Quedé absorta mirando cómo se alejaba.

¿Hacia dónde iría?

Después supe que visitaba enfermos para llevarles la palabra de Dios, incluso algún alimento, que había recibido y lo compartía.

¡Qué distinto me pareció aquel ser, del otro, del que tenía los comentarios!

Según decían, se enojaba, les gritaba: ¡pecadoras! a las mujeres que se vestían con escotes, usaban pantalones cortos y se pintaban. Las llamaba: ¡hijas de Satanás! Tal vez provocaban su ira, llamándole: ¡loco!

Era la década de los 60 época de grandes cambios, revoluciones, en lo social y cultural. Adelantos tecnológicos que permitían ampliar conocimientos y hacer que el mundo pareciera más chico. La globalización en marcha.

Hoy comprendo algo más, lo que pasaba por la mente de aquel hombre, que se resistía a los cambios de la época.
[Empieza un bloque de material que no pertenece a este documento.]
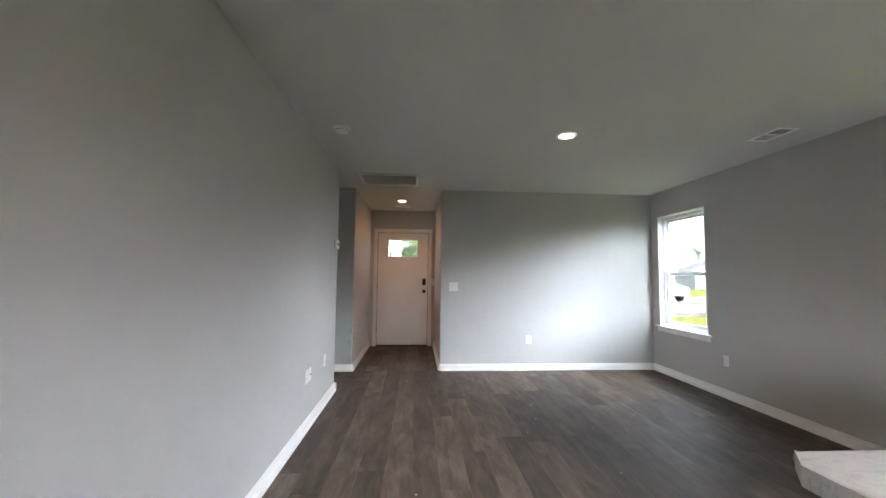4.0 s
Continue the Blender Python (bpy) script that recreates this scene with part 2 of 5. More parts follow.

Indudablemente que lo conmovía la pobreza frente a la riqueza y, por eso detestaba a la Iglesia de Roma por considerarla ostentosa, poco representativa del Evangelio de Jesús.

La mayoría de sus seguidores pertenecían a los sectores sociales más carenciados, aunque no faltaban quienes ponían su fe, en el mítico ser y lo llevaban a sus campos para que bendijera las cosechas y así, obtener mayores ganancias. De esta manera él recibía como agradecimiento, algún vacuno, que le servía para alimentar a “sus pobres”.

En las últimas décadas del siglo XX y comienzos del siglo XXI, hemos presenciado el nacimiento de nuevas religiones y sectas. Éstas sincretizan lo oriental con lo occidental; lo espiritual y lo pagano, ante el influjo de la globalización y, a su manera, muchas personas, hombres y mujeres, expresan su preocupación por el estado actual de la humanidad, por las grandes diferencias de oportunidades, frente a la alimentación, el abuso de poder, los causantes de los desastres ecológicos, etc. A su manera predican cómo salvarla de la destrucción, sólo que éstos no visten como aquél, ni caminan descalzos para llevar su palabra.

Y como aconteció con él, hoy, a quienes predican la salvación de la humanidad,  también se los valora de maneras contradictorias. Evoco su figura, lo veo pasar con su raída vestimenta, sus cabellos largos y sus pies descalzos.

* Don José Sales fue conocido como “El Dios Verde”.